Hay decisiones que no se explican por la letra de la ley, sino por las costuras del poder. Lo que ocurrió en la última sesión del INE no fue simplemente la validación de una elección judicial viciada: fue el acto simbólico en el que la democracia constitucional terminó por rendirse ante la lógica del oficialismo territorial. Y en el centro del escenario, sin querer parecerlo pero siéndolo, estuvo Carla Humphrey, consejera electoral y esposa de uno de los operadores más obsesionados con la Casa de la Corregidora: Santiago Nieto.
Desde hace años, Nieto no ha ocultado su deseo de gobernar Querétaro. Ha sido más constante que hábil, más visible que estratégico. Pero lo que le falta de estructura, lo compensa con una convicción casi religiosa: la creencia de que la candidatura le pertenece por derecho de desgaste, por su pasado como presunto “perseguidor de corruptos” y su supuesta cercanía con el Obradorato vía Ebrard. Es, como diría el lenguaje judicial, un aspirante con intereses directos y personales en el desenlace de cada disputa nacional.
La pregunta que muchos eludieron en voz alta, pero que flota como humedad en cada rincón del argot político, es simple: ¿qué habría pasado si Carla Humphrey hubiera sido el voto decisivo para anular la elección judicial? Lo que habría pasado es que Santiago Nieto habría enterrado, en ese mismo acto, su última posibilidad de ser candidato a gobernador por Morena.

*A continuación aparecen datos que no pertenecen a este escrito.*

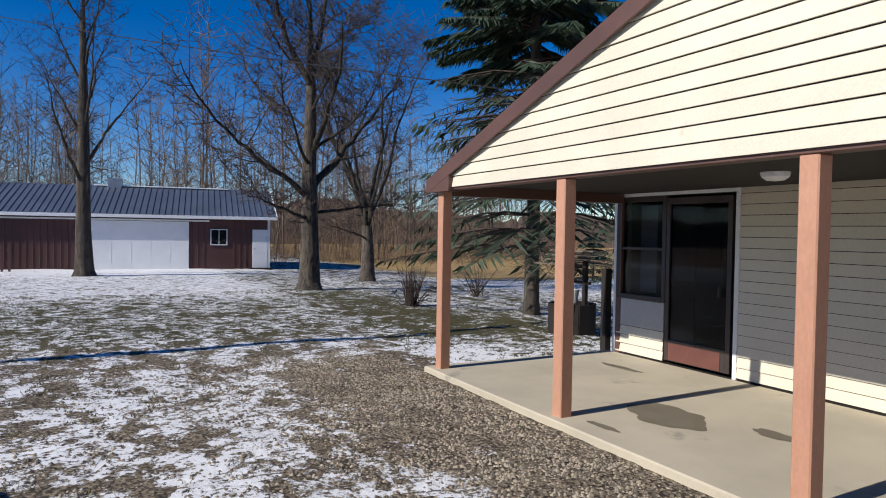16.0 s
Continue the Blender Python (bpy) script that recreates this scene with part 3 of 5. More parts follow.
gable_roof("roof", house, HB - 0.35, GY + 0.07, AP[0], 3.86, 2.5, AP[1] + 0.06, M_SHINGLE, label="brown shingle roof slope")
gable_roof("porch_roof", house, GY - 0.1, PF + 0.125, 5.98, 4.2, 2.46, 3.89, M_SHINGLE, seed=9, label="brown shingle porch roof slope")
part("ridge_cap", MB().tube([(5.98, GY, 3.91), (5.98, PF + 0.125, 3.91)], [0.05, 0.05], 6), M_SHINGLE, house)
part("ridge_cap", MB().tube([(AP[0], HB - 0.35, AP[1] + 0.08), (AP[0], GY + 0.07, AP[1] + 0.08)], [0.05, 0.05], 6), M_SHINGLE, house)
# porch gable, beam, soffit
PS = (3.89 - 2.46) / 4.2
pg = part("porch_gable", MB().prism([(2.2, 2.34), (9.76, 2.34), (9.76, 2.46), (5.98, 3.76), (2.2, 2.46)], "y", PF - 0.08, PF + 0.08), M_OLDWOOD, house, "cream siding porch gable")
siding(pg, "y", PF + 0.08, 1, 2.402, 9.558, 2.325, 3.74, (), step=0.135, slope=lambda z: (max(2.402, 1.78 + (z - 2.33) / PS + 0.1), min(9.558, 10.18 - (z - 2.33) / PS - 0.1)))
for s in (-1, 1):
    poly = [(1.8, 2.285), (2.4, 2.285), (2.4, 2.55), (1.8, 2.35)]
    if s > 0:
        poly = [(11.96 - q[0], q[1]) for q in poly][::-1]
    part("eave_return", MB().prism(poly, "y", PF + 0.01, PF + 0.152), M_TRIM, house, "brown boxed eave end")
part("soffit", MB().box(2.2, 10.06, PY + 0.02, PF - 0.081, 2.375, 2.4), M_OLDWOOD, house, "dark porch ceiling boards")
for s, x in ((-1, 2.3), (1, 9.93)):
    part("side_beam", MB().box(x - 0.07, x + 0.07, PY + 0.02, PF - 0.082, 2.24, 2.374, 0.005), M_TRIM, house)
part("beam", MB().box(2.2, 10.06, PF - 0.079, PF + 0.079, 2.302, 2.339, 0.004), M_TRIM, house, "brown beam edge under the gable")
post = MB().box(-0.07, 0.07, -0.07, 0.07, -0.03, 2.302, 0.01).mesh("post", M_POST)
for x in POSTS:
    ob = part("post", post, M_POST, house, "salmon painted porch post, worn at the foot")
    ob.matrix_basis = pose(x, PF + 0.0, 0)
part("porch_light", MB().lathe([(0.0, 0), (0.08, 0.01), (0.12, 0.04), (0.13, 0.075), (0.13, 0.085)], 18, at=(6.3, -10.45, 2.29)), M_WHITEDOOR, house, "white dome porch light")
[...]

Porque ningún régimen —ni siquiera uno que se dice democrático— perdona a quien traiciona la operación. Porque la presidencia no se gana por méritos, se gana por obediencia. Y la obediencia, en este caso, era muy clara: dejar pasar la elección judicial como un trámite, aunque haya sido guiada por acordeones y estuviera repleta de urnas embarazadas, boletas planchadas y votos que olían a clientela.
Lo escandaloso no es solo que Carla haya votado a favor. Lo verdaderamente preocupante es que lo haya hecho bajo el argumento de la legalidad técnica, mientras ignoraba la ilegitimidad democrática. Que dijera que el INE no tiene facultad para anular la elección es, en lo formal, sólido. Pero en lo político, cobarde. El INE no tenía por qué anular, pero sí tenía la obligación de denunciar el fraude con toda la fuerza simbólica de su autonomía. Y eso, Carla no lo hizo.
¿Es injusto suponer que su voto estuvo influido por la carrera de su esposo? Totalmente. Pero también es ingenuo suponer que no. Porque la ética pública no se mide solo por lo público, sino también por lo personal. Y cuando un consejero electoral que salva una elección manchada es la pareja de un político en campaña, todo el sistema democrático queda hipotecado.
Los seis consejeros que avalaron se presentan como técnicos, como neutrales, como juristas de élite. Pero el voto que emitieron no fue neutro. Fue un voto funcional al régimen, a la validación de lo que Germán Martínez llamó “la caquistocracia” y a la narrativa de éxito de la 4T. Y —no lo olvidemos— en ese cruce de caminos, el derecho fue el disfraz de una decisión política.
La democracia, mientras tanto, sigue esperando consejeros que no teman perder algo personal por defender algo público.